CT National Historic Landmark
249 Broad Street, Wethersfield
I visited this place in the middle of a full day of CTMQ adventures while being profiled for Connecticut Magazine. No, not because I was one of their “40 under 40” people but rather for a much better article all about goofy ol’ me. Believe it or not, I actually liked the piece, which you can read here. The takeaway that day from the Buttolph-Williams House was that I found it kind of boring.
And it is, when one considers I’ve been to fifty of these types of historic house museums already. But then when one considers its funny name, phallic door knocker and the fact that the house features in a great teen book – it’s not so boring after all. You can read all about my visit here.

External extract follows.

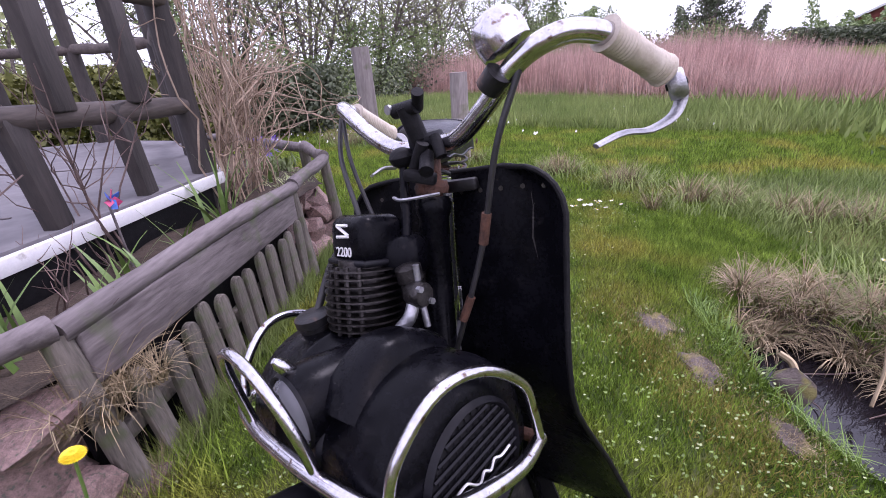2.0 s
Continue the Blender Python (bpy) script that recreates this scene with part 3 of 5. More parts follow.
# bare earth of the bank, then the dead grass that hangs over it
bank_rows = [[Vector((POND[0] + POND_SIZE[0] * k * math.cos(a), POND[1] + POND_SIZE[1] * k * math.sin(a), 0)) for a in (2 * math.pi * q / 60 for q in range(61))] for k in (0.72, 0.85, 0.95, 1.05, 1.15, 1.24)]
for row in bank_rows:
    for q in row:
        q.z = float(ground_z(q.x, q.y)) + 0.012 + 0.018 * noise.noise(Vector((q.x * 14, q.y * 14, 2)))
solid("pond_bank", sheet(bank_rows), "soil", "dark wet earth bank round the small pond", "bank", "", "structure")
right_bank = fans(44, 1.18, 1.72, 0.32, 1.42, 0.012, 0.035, lambda x, y: 1.0 < pond_r(x, y) < 2.1 and x > 1.24 - 0.25 * (y > 1.1))
inner_bank = fans(34, 1.08, 1.55, 0.30, 1.32, 0.012, 0.03, lambda x, y: 0.88 < pond_r(x, y) < 1.15 and (x > 1.33 or y > 1.1 or (y < 0.5 and x > 1.22)))
blade_strands(3000, clump_place(right_bank), "straw", "grass_tussock", "tussocks of dead straw grass on the pond's bank", "dry grass", 0.17, 0.42, 0.0045)
blade_strands(1500, clump_place(right_bank + inner_bank, 0.9), "brown_straw", "grass_tussock", "old brown grass among the straw on the bank", "dry grass", 0.15, 0.5, 0.0045)
blade_strands(700, clump_place(inner_bank, 0.6), "straw", "pond_straw", "dead straw grass hanging over the pond's water", "dry grass", 0.16, 0.62, 0.005)
blade_strands(420, clump_place(right_bank, 0.6), "meadow", "fresh_grass", "new green blades among the dead grass", "grass", 0.15, 0.32, 0.0045)
for k in range(9):
    a = Vector((random.uniform(1.12, 1.40), random.uniform(0.52, 1.05), -0.10))
    d = Vector((random.gauss(0, 1), random.gauss(0, 1), 0)).normalized() * random.uniform(0.05, 0.13)
    solid("twig", wire([a - d, a + Vector((0.012, -0.01, 0.012)), a + d + Vector((0, 0, 0.02))], 0.0022, 5), "dark_twig", "dark sodden twig lying in the pond's water", "twig", "twigs in the pond")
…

The Buttolph-Williams House, built in 1711, is one of the oldest surviving homes in Wethersfield. This early 18th century house is built in the traditional style of the Puritan settlers. The house has diamond-paned casement windows and weathered and blackened clapboards. The house plays a role in the Newbery Medal-winning book The Witch of Blackbird Pond, by Elizabeth George Speare (part of CTMQ’s Required Reading List, here). It was declared a National Historic Landmark in 1968.
In 1941 the house was acquired by the Antiquarian & Landmarks Society (now Connecticut Landmarks), and was opened to the public in 1951. Currently the house is operated by the Webb Deane Stevens Museum and has been furnished to appear as late 17th century.